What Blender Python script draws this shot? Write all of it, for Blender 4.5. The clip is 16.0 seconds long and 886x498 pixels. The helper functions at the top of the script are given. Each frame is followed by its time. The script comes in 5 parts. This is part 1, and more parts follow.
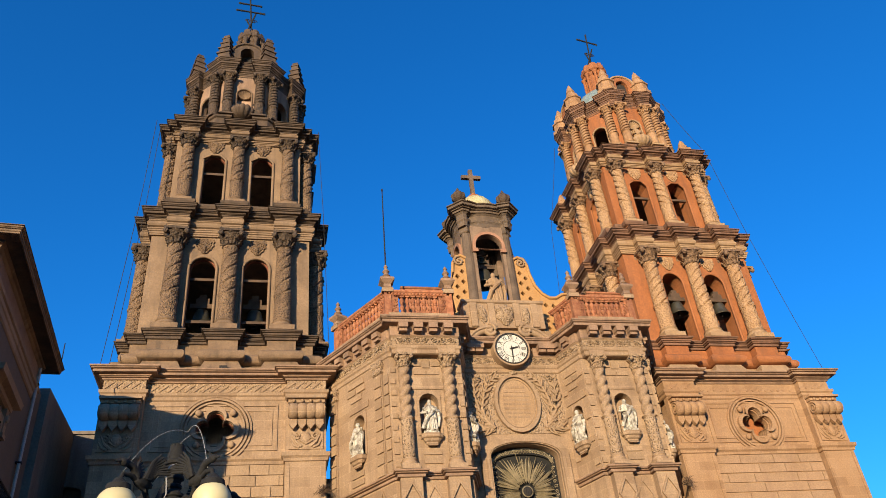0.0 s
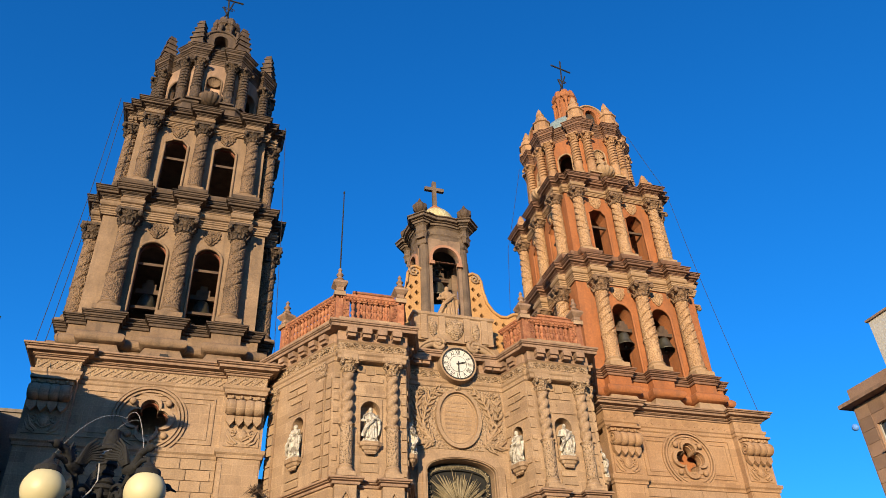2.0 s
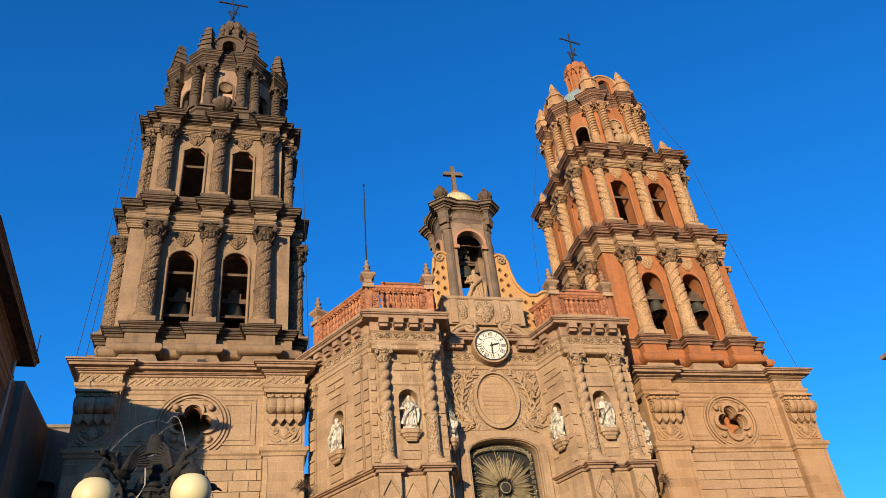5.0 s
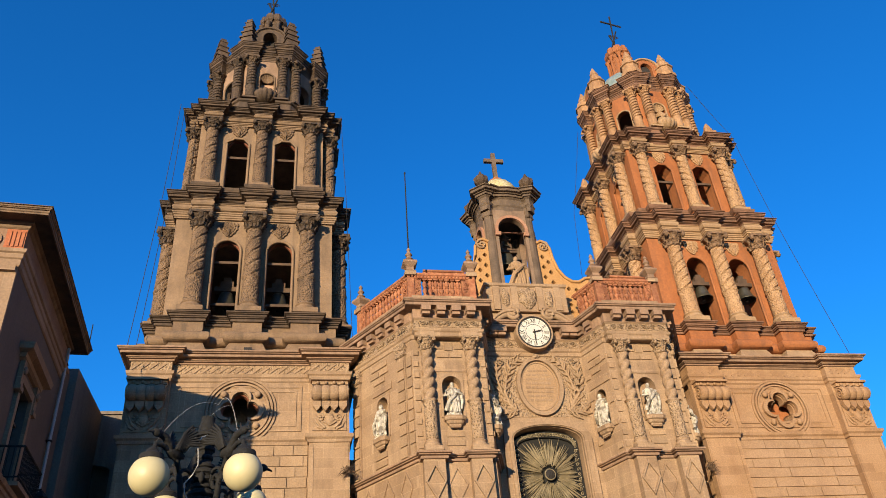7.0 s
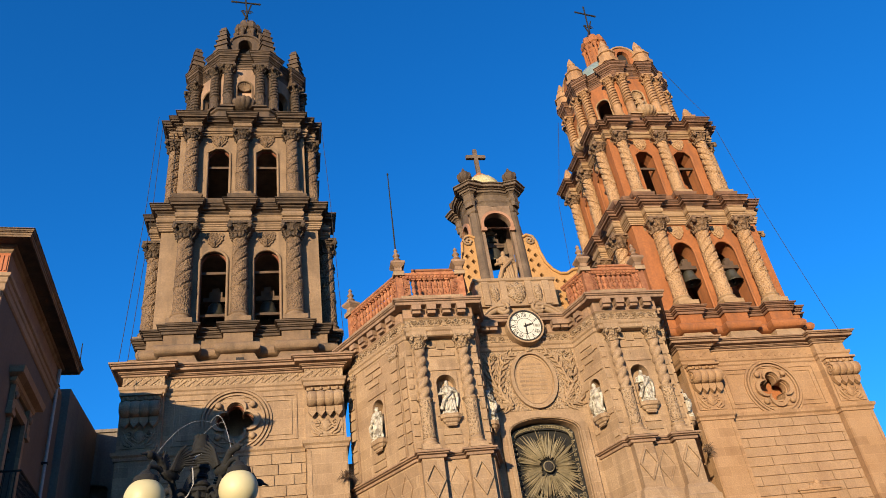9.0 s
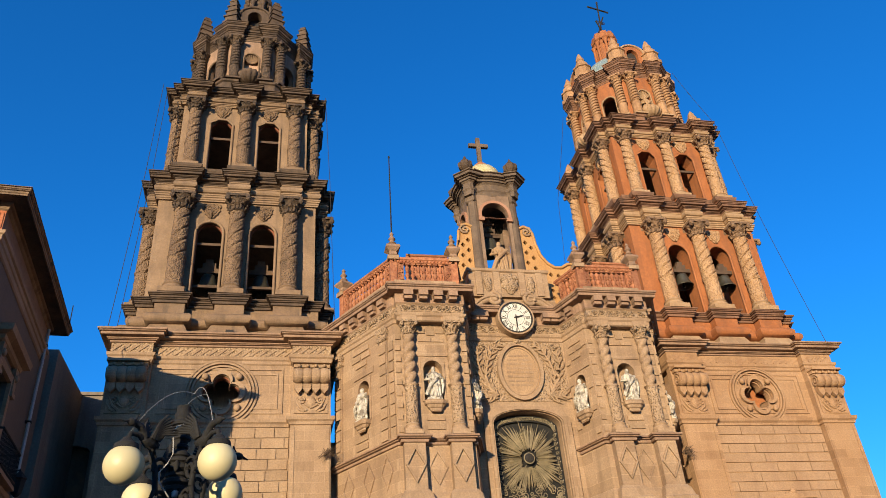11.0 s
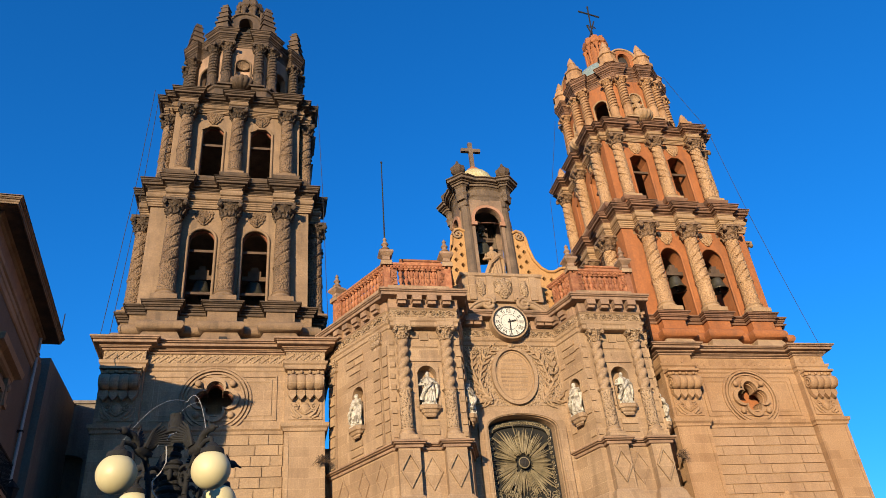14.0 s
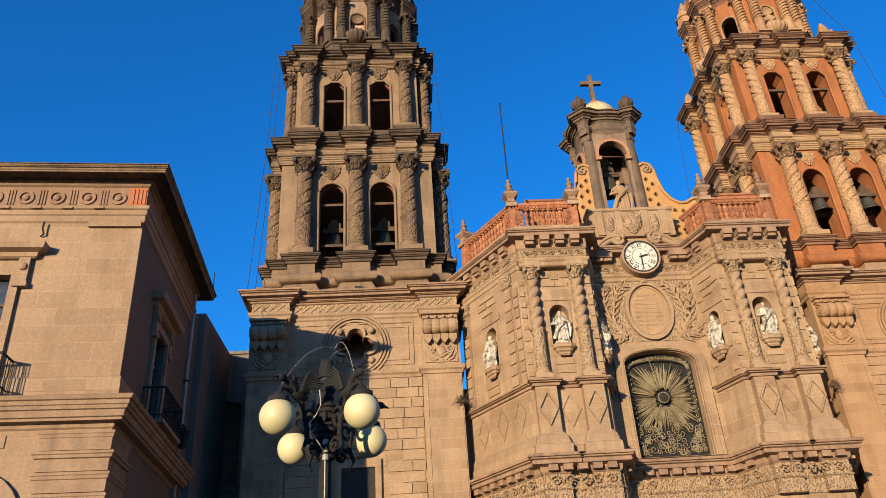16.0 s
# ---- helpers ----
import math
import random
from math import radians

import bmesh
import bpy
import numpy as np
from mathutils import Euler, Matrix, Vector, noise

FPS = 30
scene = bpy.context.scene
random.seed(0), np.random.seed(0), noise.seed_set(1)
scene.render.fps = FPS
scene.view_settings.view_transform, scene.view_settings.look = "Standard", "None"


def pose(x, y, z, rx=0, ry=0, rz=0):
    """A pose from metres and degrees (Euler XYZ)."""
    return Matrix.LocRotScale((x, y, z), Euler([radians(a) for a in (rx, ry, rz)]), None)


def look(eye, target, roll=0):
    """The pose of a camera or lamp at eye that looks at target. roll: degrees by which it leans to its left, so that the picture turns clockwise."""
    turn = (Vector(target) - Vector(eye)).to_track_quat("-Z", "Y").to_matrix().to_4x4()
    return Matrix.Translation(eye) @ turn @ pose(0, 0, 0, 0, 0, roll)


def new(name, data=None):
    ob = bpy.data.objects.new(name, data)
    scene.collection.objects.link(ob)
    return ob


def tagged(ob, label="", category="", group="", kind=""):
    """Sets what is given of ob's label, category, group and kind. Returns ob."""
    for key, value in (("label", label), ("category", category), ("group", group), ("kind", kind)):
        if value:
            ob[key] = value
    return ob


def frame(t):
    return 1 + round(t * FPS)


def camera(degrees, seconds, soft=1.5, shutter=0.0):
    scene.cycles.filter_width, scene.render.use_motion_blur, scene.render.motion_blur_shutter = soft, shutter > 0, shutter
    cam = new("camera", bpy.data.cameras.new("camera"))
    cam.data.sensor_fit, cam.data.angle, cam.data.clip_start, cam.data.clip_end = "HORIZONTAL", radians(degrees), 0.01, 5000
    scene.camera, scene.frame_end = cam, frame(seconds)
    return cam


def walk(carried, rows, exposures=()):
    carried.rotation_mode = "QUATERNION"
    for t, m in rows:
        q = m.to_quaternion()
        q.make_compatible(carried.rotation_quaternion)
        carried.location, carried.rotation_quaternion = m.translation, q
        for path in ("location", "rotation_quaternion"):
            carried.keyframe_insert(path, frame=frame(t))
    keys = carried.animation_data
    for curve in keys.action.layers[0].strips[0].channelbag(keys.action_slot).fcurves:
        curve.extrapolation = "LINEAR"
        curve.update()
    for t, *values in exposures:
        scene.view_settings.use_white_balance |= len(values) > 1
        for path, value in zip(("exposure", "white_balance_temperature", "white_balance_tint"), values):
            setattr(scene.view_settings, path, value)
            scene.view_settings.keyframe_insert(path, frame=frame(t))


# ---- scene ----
----------
• [AIM OF THE TASK]:
Leave the images out, please, and restate each line word for word.

• [RIGHT ANSWER]:
What Blender Python script draws this shot? Write all of it, for Blender 4.5. The clip is 16.0 seconds long and 886x498 pixels. The helper functions at the top of the script are given. Each frame is followed by its time. The script comes in 5 parts. This is part 1, and more parts follow.
0.0 s
2.0 s
5.0 s
7.0 s
9.0 s
11.0 s
14.0 s
16.0 s
# ---- helpers ----
import math
import random
from math import radians

import bmesh
import bpy
import numpy as np
from mathutils import Euler, Matrix, Vector, noise

FPS = 30
scene = bpy.context.scene
random.seed(0), np.random.seed(0), noise.seed_set(1)
scene.render.fps = FPS
scene.view_settings.view_transform, scene.view_settings.look = "Standard", "None"


def pose(x, y, z, rx=0, ry=0, rz=0):
    """A pose from metres and degrees (Euler XYZ)."""
    return Matrix.LocRotScale((x, y, z), Euler([radians(a) for a in (rx, ry, rz)]), None)


def look(eye, target, roll=0):
    """The pose of a camera or lamp at eye that looks at target. roll: degrees by which it leans to its left, so that the picture turns clockwise."""
    turn = (Vector(target) - Vector(eye)).to_track_quat("-Z", "Y").to_matrix().to_4x4()
    return Matrix.Translation(eye) @ turn @ pose(0, 0, 0, 0, 0, roll)


def new(name, data=None):
    ob = bpy.data.objects.new(name, data)
    scene.collection.objects.link(ob)
    return ob


def tagged(ob, label="", category="", group="", kind=""):
    """Sets what is given of ob's label, category, group and kind. Returns ob."""
    for key, value in (("label", label), ("category", category), ("group", group), ("kind", kind)):
        if value:
            ob[key] = value
    return ob


def frame(t):
    return 1 + round(t * FPS)


def camera(degrees, seconds, soft=1.5, shutter=0.0):
    scene.cycles.filter_width, scene.render.use_motion_blur, scene.render.motion_blur_shutter = soft, shutter > 0, shutter
    cam = new("camera", bpy.data.cameras.new("camera"))
    cam.data.sensor_fit, cam.data.angle, cam.data.clip_start, cam.data.clip_end = "HORIZONTAL", radians(degrees), 0.01, 5000
    scene.camera, scene.frame_end = cam, frame(seconds)
    return cam


def walk(carried, rows, exposures=()):
    carried.rotation_mode = "QUATERNION"
    for t, m in rows:
        q = m.to_quaternion()
        q.make_compatible(carried.rotation_quaternion)
        carried.location, carried.rotation_quaternion = m.translation, q
        for path in ("location", "rotation_quaternion"):
            carried.keyframe_insert(path, frame=frame(t))
    keys = carried.animation_data
    for curve in keys.action.layers[0].strips[0].channelbag(keys.action_slot).fcurves:
        curve.extrapolation = "LINEAR"
        curve.update()
    for t, *values in exposures:
        scene.view_settings.use_white_balance |= len(values) > 1
        for path, value in zip(("exposure", "white_balance_temperature", "white_balance_tint"), values):
            setattr(scene.view_settings, path, value)
            scene.view_settings.keyframe_insert(path, frame=frame(t))


# ---- scene ----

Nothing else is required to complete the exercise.